Edinburgh's Hogmanay: Where the wild things are
Nowhere on the planet does Hogmanay like Scotland – and nowhere in Scotland does Hogmanay like Edinburgh. As one year turns into the next, Scotland's capital city turns into party central. Revellers from all over the world gravitate here for that extra dose of New Year craziness. If you want to see in 2012 in the wildest way, then Edinburgh's Hogmanay is for you.

Grabbing the headlines is the most rocking gig of the year: the Concert in the Gardens featuring Primal Scream. It is 20 years since Bobby Gillespie's band released Screamadelica, an album they have been playing in its entirety on their anniversary tour this year. For Edinburgh's Hogmanay they will be doing that for one last time, marching through dance-rock classics such as Movin' On Up, Loaded and Come Together as the midnight bells approach. Then, to get 2012 off to an unbeatable start, they'll be running through three decades' worth of greatest hits. "It will be a brilliant end to the best year we have ever had," says Gillespie.
On the same stage earlier in the evening, there'll be Glasgow's Sons & Daughters, promising an "up-tempo party" set, as well as London's Bombay Bicycle Club, bringing a Different Kind of Fix in the midst of their current world tour.

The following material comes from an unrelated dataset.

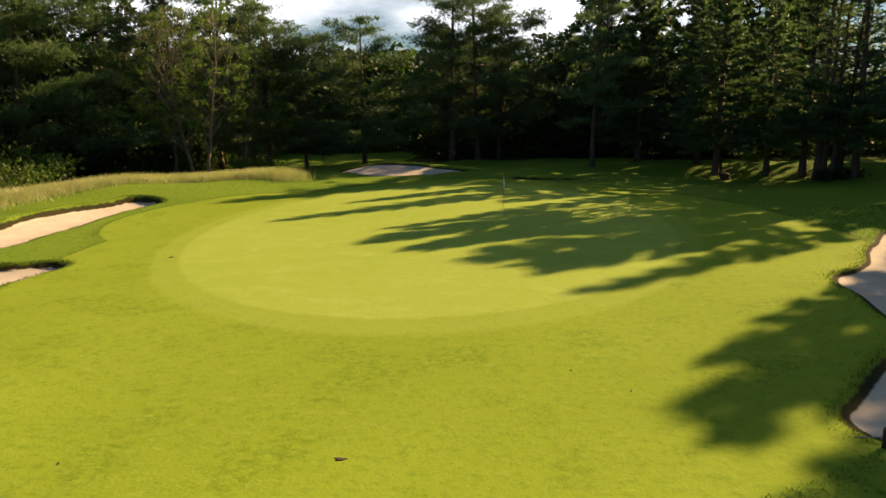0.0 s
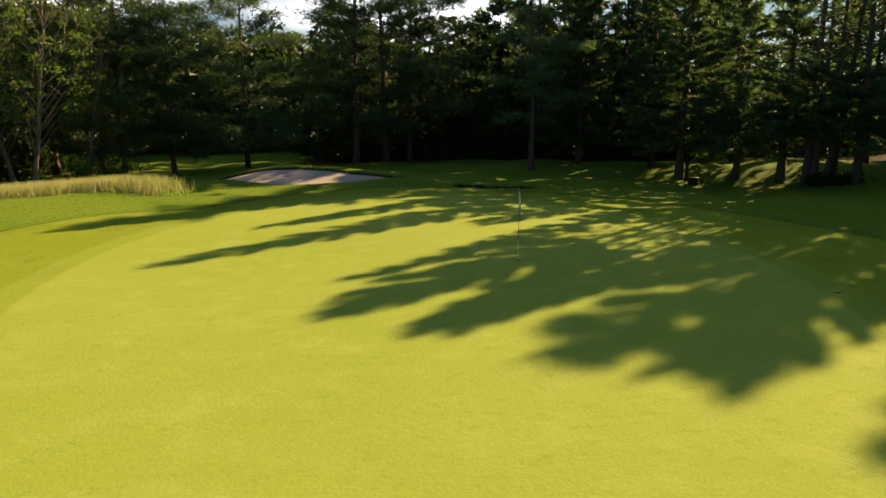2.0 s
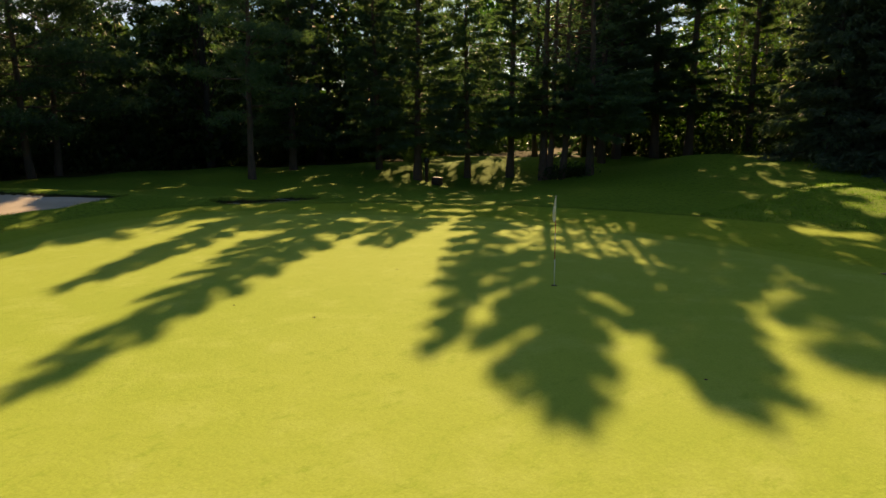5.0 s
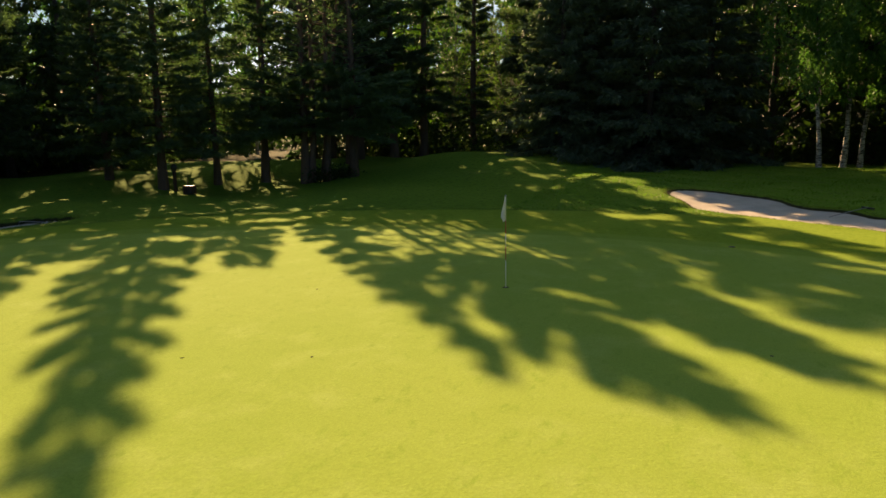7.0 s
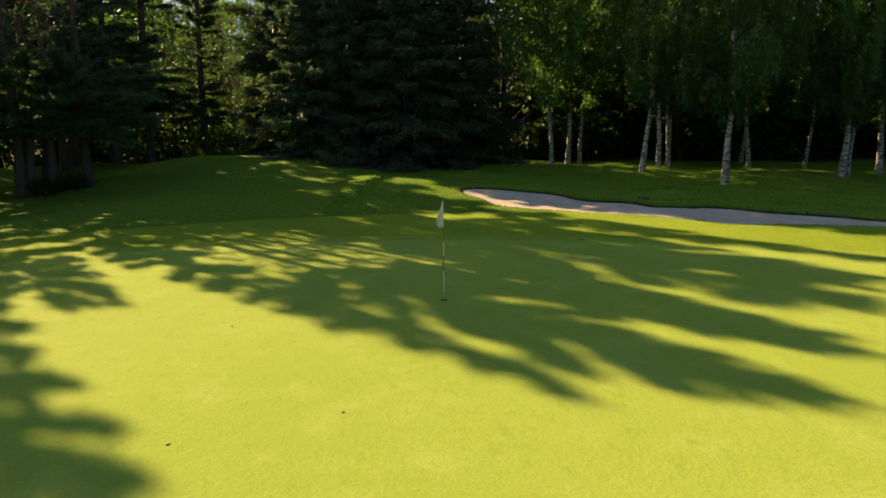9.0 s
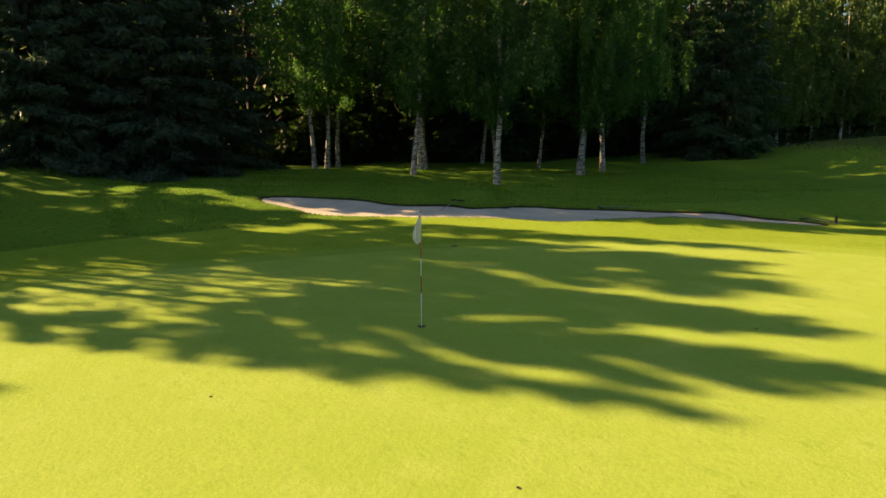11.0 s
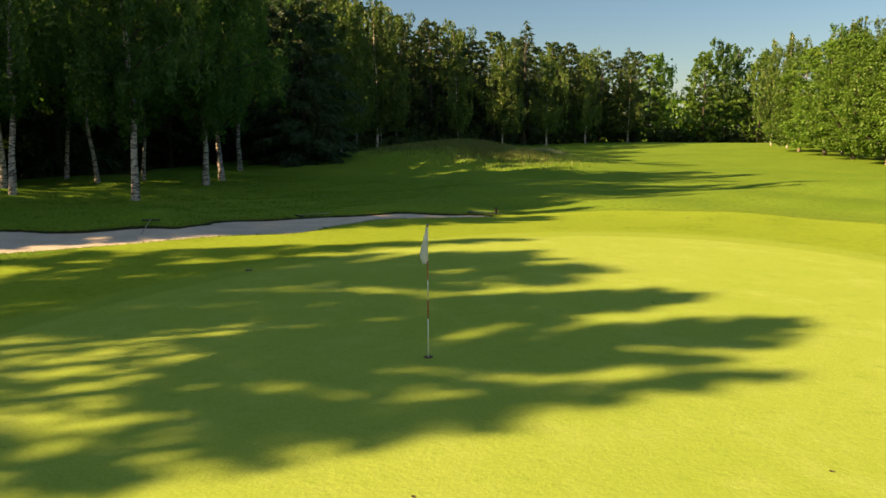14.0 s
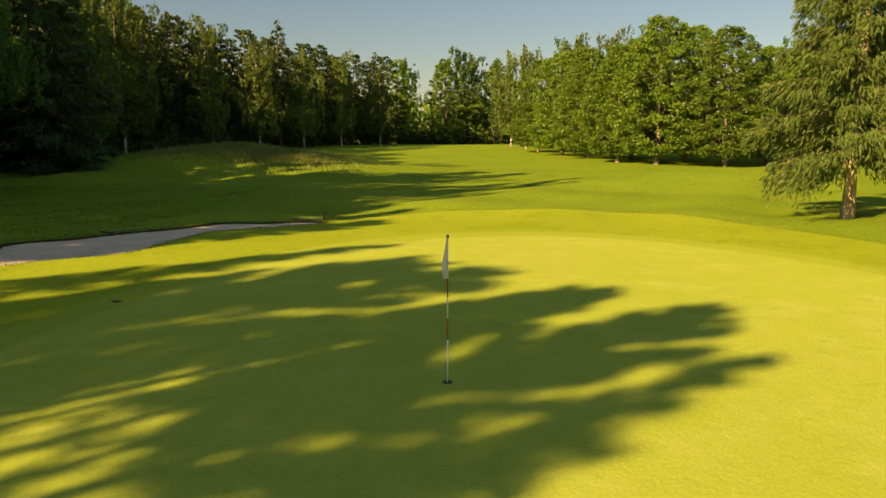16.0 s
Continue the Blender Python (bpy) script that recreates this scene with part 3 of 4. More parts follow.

That's not the end of the rock action, however. Up on Princes Street, they've programmed the biggest street party line-up ever, taking place over five stages as the midnight bells approach. Depending on which stage you're at, you can bring in the New Year with Friendly Fires, Mark Ronson, the Vaccines or the Peatbog Faeries, while at the Mound Party Stage you can enjoy the comic capers of the Cuban Brothers and Frisky & Mannish.
For a more traditional – and more energetic – alternative, you could get on your dancing shoes for the Keilidh, an evening of non-stop hooley fun on a purpose-built outdoor dance floor on the Mound Precinct. Don't worry if you're not up to speed with your Gay Gordons and your Strip the Willows: the ceilidh caller will take you through the jigs and reels move by move. The whole event is powered along by the hip-swinging sounds of Hugh MacDiarmid's Haircut, Ceilidhdonia and the Sensational Jimi Shandrix Experience.

Elsewhere in town, you can enjoy the extravagant club spectacular of Vegas! with a Grand Hogmanay Ball over three floors of Adam House in Chambers Street or you can head to Summerhall, the city's newest venue, for New Year in the Courtyard in which eight DJs will be spinning house, electro, drum'n'bass and more. Meanwhile, Mark Ronson is hanging around for an official Edinburgh's Hogmanay after party at the HMV Picture House where the beats keep coming until 5am.
For those who’ve got the stamina, the thrills and spills continue on New Year's Day. Out at South Queensferry, in the shadow of the Forth Rail Bridge, the Loony Dook is a charity event in which ordinary people take an unseasonable swim, many of them in fancy dress. For the past 25 years, the more foolhardy revellers have realised the best way to shake off that Hogmanay hang-over is by taking a dip in the icy waters of the Firth of Forth. They round off their chilly morning exercise with a Dookers Parade at 11am before hitting South Queensferry's pubs, cafes and restaurants.
After that, you can head back into town where the Filmhouse is showing Trainspotting (1.30pm), the ultimate Edinburgh come-down movie. Part of a special Hogmanay series of films set in Edinburgh, the adaptation of the Irvine Welsh novel is a shocking and shockingly funny vision of the city's 1980s heroin culture.
After that, you're allowed to have a lie down.